The world economy has gone through an extraordinary and still unfolding period of balance sheet repair by banks, households, companies, non-profit organizations and governments since the crisis was ignited in early August 2007 by falling U.S. housing prices, then about a year in progress.  One way to get a sense about what the crisis has done to the dollar is to look at big period averages as done below.

  Dollars per Euro Yen per Dollar
2007: First Half 1.3299 120.10
2007: Second Half 1.4120 115.53
2008 1.4707 103.32
2009 1.3942 93.61
2010 to Date 1.3261 88.00
Today 1.3182 84.03

 

The euro happens to be trading very near against the dollar to where it was trading in the half year before the onset of financial crisis, having initially strengthened but giving back ground more recently.  The euro’s parabolic flight reveals little about the futureDollar/yen, in contrast, shows a consistent pattern of yen strength from early 2007 until late 2010.  Japanese policy resistance against appreciation, a single-day sale of JPY 2.125 trillion on September 15 against the purchase of $25.6 billion, prevented the yen from scoring a new record high beyond 79.85 per dollar, but the danger of a new up-leg in the yen remains.  Japanese GDP may have contracted in the current quarter, but a drop has to be viewed in the context of an upwardly revised 4.5% annualized advance in 3Q and a climb of 5.3% between 3Q09 and 3Q10.

China has become more assertive in foreign policy with its neighbors and in economic policy with western nations.  China has unacceptably high and rising inflation, while advanced western nations have very low inflation.  An easy policy remedy would be to jack up lending rates and allow much faster appreciation to quell import prices and cool aggregate demand and money growth.  Beijing officials have relied instead mostly on tighter reserve requirements and various forms of administrative guidance.  The yuan dipped 0.1% against the dollar from end-2008 to end-2009 and has so far risen this year by 2.6%, which is less than advances of some 10% by the yen and Swiss franc.  The Chinese resent their colonial past and take great offense at any interfering criticism from other governments.  They are the biggest offshore holder of dollars, giving them the wherewithal to sharply influence major currency relationships through their investing behavior, whether motivated by strictly economic or partly political considerations as well.

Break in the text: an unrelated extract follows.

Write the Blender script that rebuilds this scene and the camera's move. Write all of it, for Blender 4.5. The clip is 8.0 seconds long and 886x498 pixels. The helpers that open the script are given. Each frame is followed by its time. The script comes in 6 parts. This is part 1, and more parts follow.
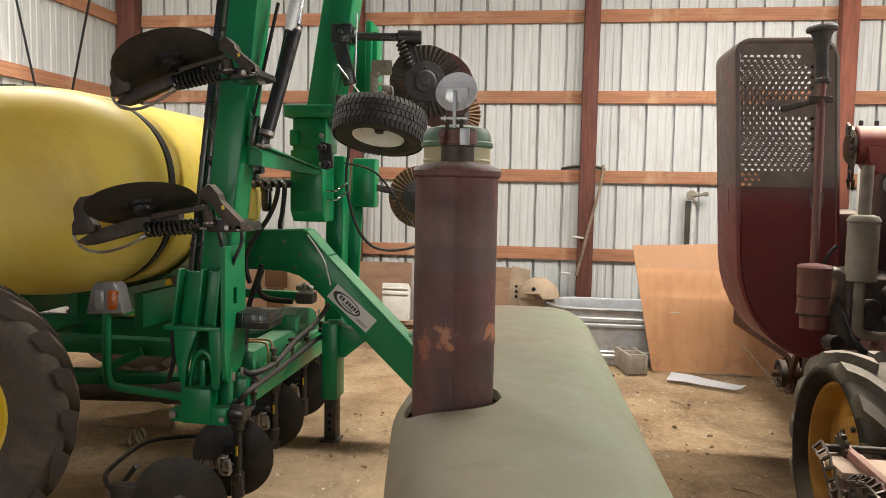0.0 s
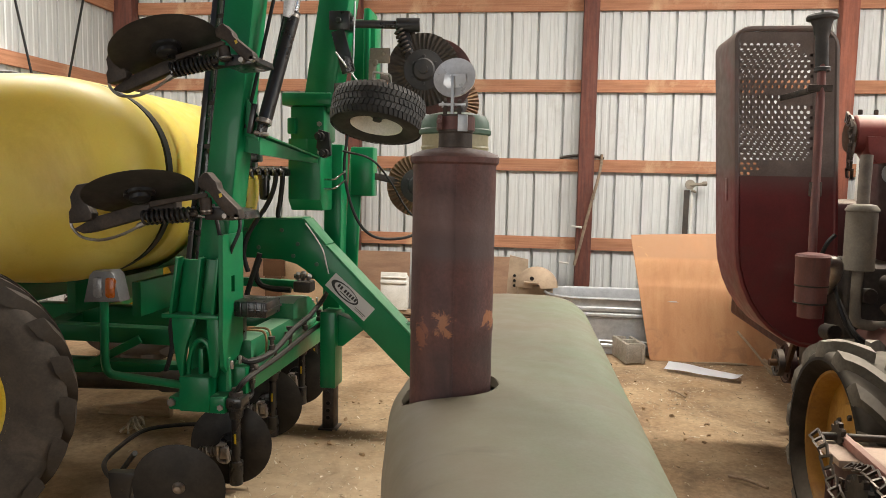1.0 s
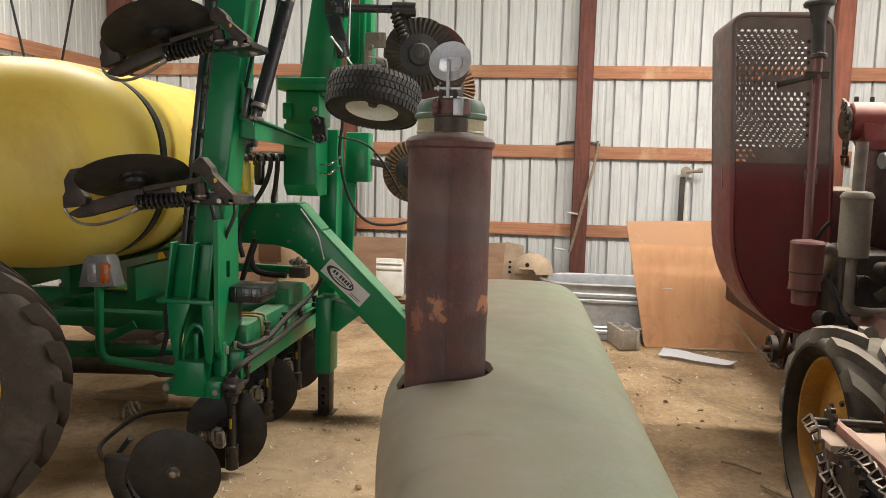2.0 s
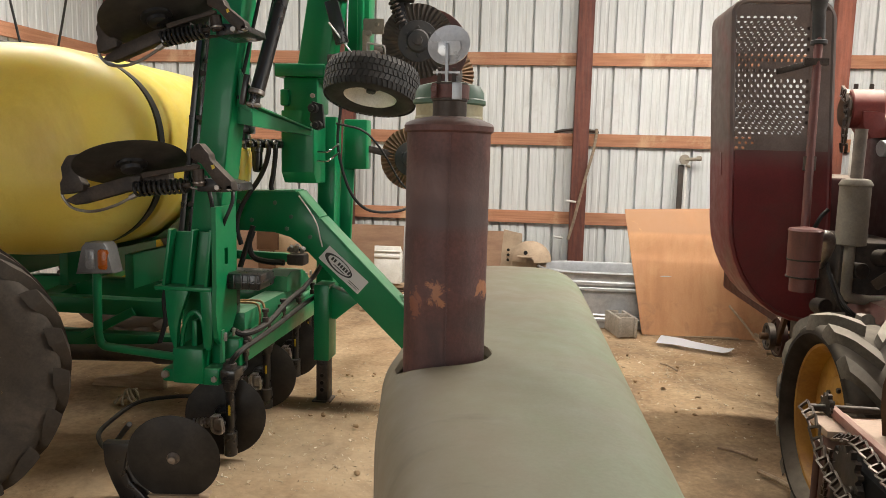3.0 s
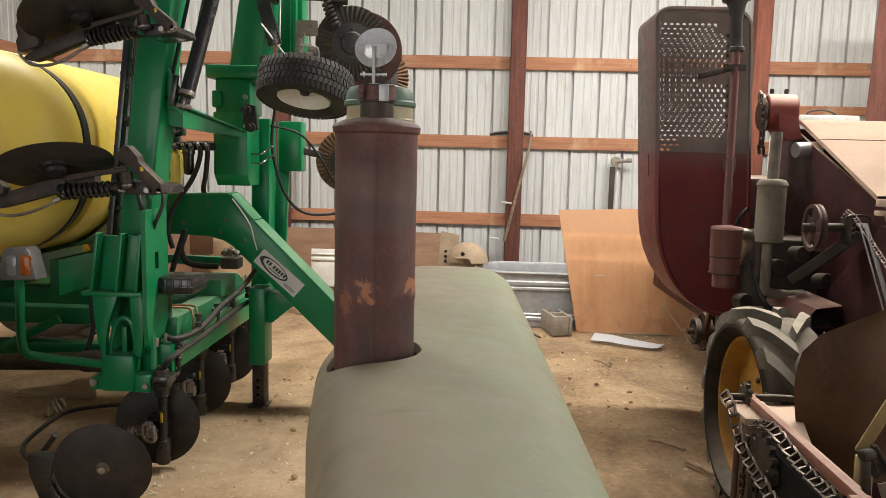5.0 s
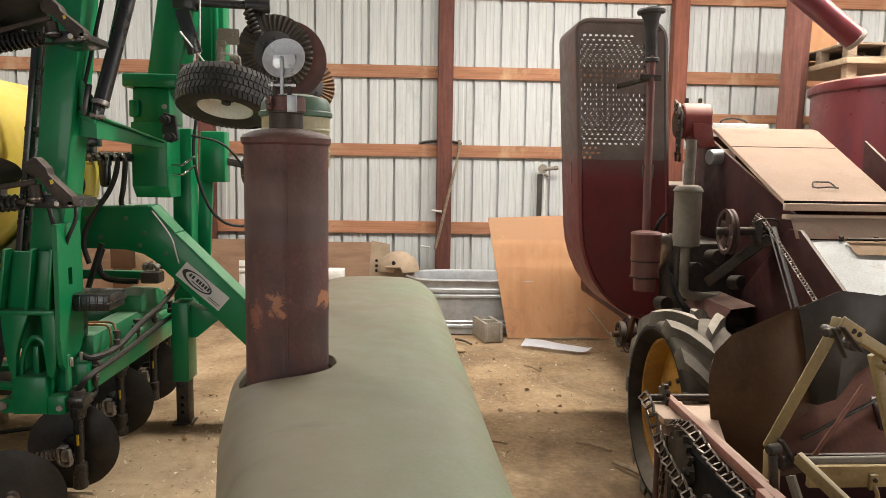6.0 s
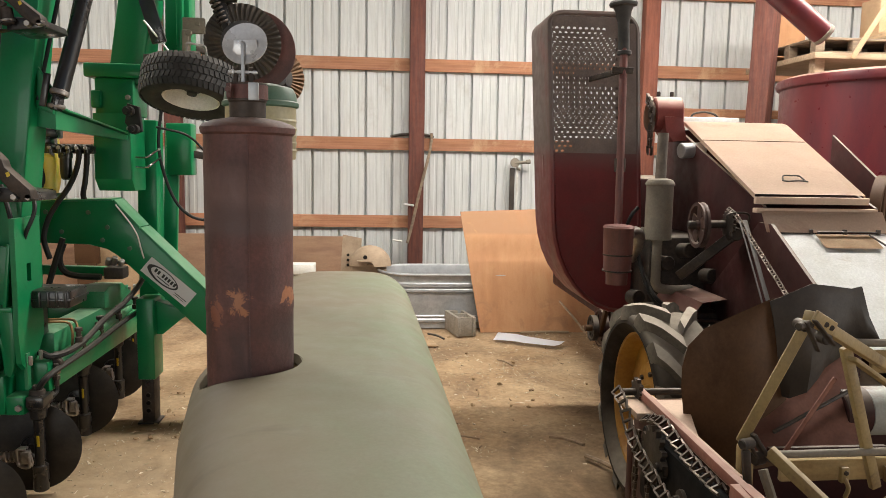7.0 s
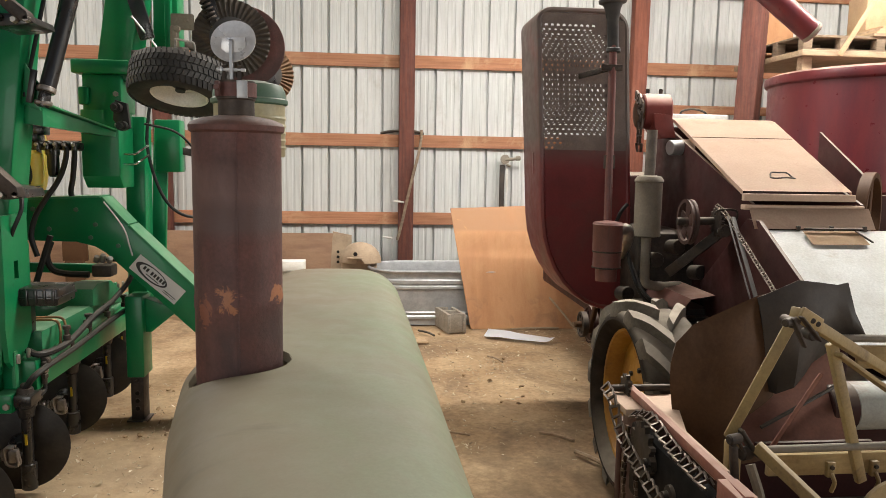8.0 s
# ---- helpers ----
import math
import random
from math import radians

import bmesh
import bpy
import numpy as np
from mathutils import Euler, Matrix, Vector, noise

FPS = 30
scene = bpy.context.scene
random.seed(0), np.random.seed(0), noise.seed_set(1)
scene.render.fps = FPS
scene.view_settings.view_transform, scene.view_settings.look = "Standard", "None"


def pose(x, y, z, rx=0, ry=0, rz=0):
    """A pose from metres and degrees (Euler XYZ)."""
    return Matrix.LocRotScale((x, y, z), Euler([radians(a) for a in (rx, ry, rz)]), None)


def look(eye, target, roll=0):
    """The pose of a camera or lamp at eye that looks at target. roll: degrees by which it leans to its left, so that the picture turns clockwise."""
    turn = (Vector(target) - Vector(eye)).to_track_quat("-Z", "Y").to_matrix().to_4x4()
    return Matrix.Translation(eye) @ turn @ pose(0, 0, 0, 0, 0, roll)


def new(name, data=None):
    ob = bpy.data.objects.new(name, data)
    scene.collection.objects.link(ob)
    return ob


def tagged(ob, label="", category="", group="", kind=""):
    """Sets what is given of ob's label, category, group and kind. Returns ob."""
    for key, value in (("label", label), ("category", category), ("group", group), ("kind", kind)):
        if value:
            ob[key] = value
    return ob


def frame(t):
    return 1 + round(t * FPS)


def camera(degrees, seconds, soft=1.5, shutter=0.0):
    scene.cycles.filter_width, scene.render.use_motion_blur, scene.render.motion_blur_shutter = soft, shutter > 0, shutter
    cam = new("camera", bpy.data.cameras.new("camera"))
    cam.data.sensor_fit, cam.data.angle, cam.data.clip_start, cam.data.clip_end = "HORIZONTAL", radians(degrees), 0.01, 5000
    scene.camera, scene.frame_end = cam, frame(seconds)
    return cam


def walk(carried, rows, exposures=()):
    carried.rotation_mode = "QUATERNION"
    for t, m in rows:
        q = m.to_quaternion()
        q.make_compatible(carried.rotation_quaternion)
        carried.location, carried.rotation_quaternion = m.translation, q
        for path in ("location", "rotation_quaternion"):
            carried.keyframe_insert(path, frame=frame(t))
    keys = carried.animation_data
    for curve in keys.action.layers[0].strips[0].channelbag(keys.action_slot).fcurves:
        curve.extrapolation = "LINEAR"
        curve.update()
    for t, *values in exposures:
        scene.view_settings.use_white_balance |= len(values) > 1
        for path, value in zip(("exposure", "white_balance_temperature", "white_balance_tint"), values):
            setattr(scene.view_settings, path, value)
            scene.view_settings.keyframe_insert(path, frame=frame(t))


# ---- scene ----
cam = camera(62.1, 8.0, soft=0.8)
PATH = [
    (0, (-0.403, -8.484, 1.711), (-0.669, -6.508, 1.555), 1.1),
    (0.5, (-0.401, -8.477, 1.708), (-0.665, -6.502, 1.54), 1.1),
    (1, (-0.402, -8.48, 1.705), (-0.663, -6.505, 1.521), 1.2),
    (1.5, (-0.402, -8.48, 1.701), (-0.656, -6.507, 1.499), 1.3),
    (2, (-0.401, -8.478, 1.701), (-0.649, -6.506, 1.481), 1.4),
    (3.5, (-0.402, -8.477, 1.691), (-0.636, -6.507, 1.433), 1.6),
    (4, (-0.401, -8.476, 1.693), (-0.611, -6.504, 1.434), 1.6),
    (4.2, (-0.4, -8.475, 1.695), (-0.599, -6.501, 1.435), 1.6),
    (5.5, (-0.353, -8.524, 1.687), (-0.334, -6.537, 1.465), 1.1),
    (6, (-0.332, -8.507, 1.695), (-0.235, -6.521, 1.481), 0.9),
    (6.5, (-0.323, -8.461, 1.69), (-0.176, -6.478, 1.47), 1.0),
    (7, (-0.323, -8.457, 1.69), (-0.152, -6.477, 1.461), 1.0),
    (7.5, (-0.323, -8.461, 1.692), (-0.136, -6.483, 1.458), 1.0),
    (8, (-0.321, -8.46, 1.693), (-0.124, -6.484, 1.455), 1.0),
]
walk(cam, [(t, look(e, g, r)) for t, e, g, r in PATH])

# ---- world, sun, large lights ----
world = bpy.data.worlds.new("sky")
scene.world = world
world.use_nodes = True
wn = world.node_tree.nodes
sky = wn.new("ShaderNodeTexSky")
sky.sky_type, sky.sun_disc, sky.sun_elevation, sky.sun_rotation = "NISHITA", False, radians(42), radians(60)
wn["Background"].inputs["Strength"].default_value = 0.12
world.node_tree.links.new(sky.outputs[0], wn["Background"].inputs["Color"])
sun = new("sun", bpy.data.lights.new("sun", "SUN"))
sun.data.energy, sun.data.angle, sun.data.color = 2.0, radians(1), (1.0, 0.95, 0.86)
sun.matrix_world = look((20, -12, 21), (0, 0, 0))


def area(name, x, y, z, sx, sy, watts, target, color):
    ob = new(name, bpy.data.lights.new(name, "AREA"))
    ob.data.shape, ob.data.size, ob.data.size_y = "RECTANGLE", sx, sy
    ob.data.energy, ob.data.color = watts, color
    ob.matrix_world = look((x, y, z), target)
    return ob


# daylight from two unseen openings inferred from the shading: roof strip, east doorway
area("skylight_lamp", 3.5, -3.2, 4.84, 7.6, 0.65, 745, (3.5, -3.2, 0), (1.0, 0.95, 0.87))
area("left_fill_lamp", -4.3, -3.2, 4.84, 3.4, 0.65, 212, (-4.3, -3.2, 0), (1.0, 0.96, 0.90))
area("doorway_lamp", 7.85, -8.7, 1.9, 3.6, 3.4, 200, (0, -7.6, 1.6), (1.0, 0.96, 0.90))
area("rear_fill_lamp", -2.9, -12.95, 1.8, 3.5, 3.3, 125, (-3.2, -4.0, 1.2), (1.0, 0.96, 0.90))

# ---- materials ----
def ramp(nt, fac, stops):
    r = nt.nodes.new("ShaderNodeValToRGB")
    el = r.color_ramp.elements
    while len(el) < len(stops):
        el.new(0.5)
    for e, (p, c) in zip(el, stops):
        e.position, e.color = p, (*c, 1)
    nt.links.new(fac, r.inputs[0])
    return r.outputs[0]


def noise_tex(nt, co, scale, detail=5.0, rough=0.6, stretch=None, distort=0.0):
    if stretch:
        mp = nt.nodes.new("ShaderNodeMapping")
        mp.inputs["Scale"].default_value = stretch
        nt.links.new(co, mp.inputs[0])
        co = mp.outputs[0]
    n = nt.nodes.new("ShaderNodeTexNoise")
    n.inputs["Scale"].default_value, n.inputs["Detail"].default_value = scale, detail
    n.inputs["Roughness"].default_value, n.inputs["Distortion"].default_value = rough, distort
    nt.links.new(co, n.inputs[0])
    return n.outputs[0]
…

Because of the yearend holidays, several indicators are released in December earlier than in other months.  Next week has an influential calendar that includes several Chinese indicators tomorrow, an FOMC meeting on Tuesday, the arrival of U.S. retail sales figures also on Tuesday, the Bank of Japan quarterly Tankan business survey on Wednesday, euro area industrial production on Tuesday, preliminary Euroland purchasing manager readings for December on Thursday, and the German IFO business climate index on Friday.  European growth in the second half of 2010 didn’t slow as much as widely forecast.  The United States shows signs of moving past its soft patch, adding to suspicions that QE2 is mistimed.   Today’s trade data, for example, point to a substantially positive growth contribution from net foreign demand in the final quarter of this year.  After Japan’s upwardly revised third-quarter growth estimate, which surprised many, investors crave more information about the momentum of that economy.  So there will be considerable newsworthy information arriving in the penultimate week before Christmas.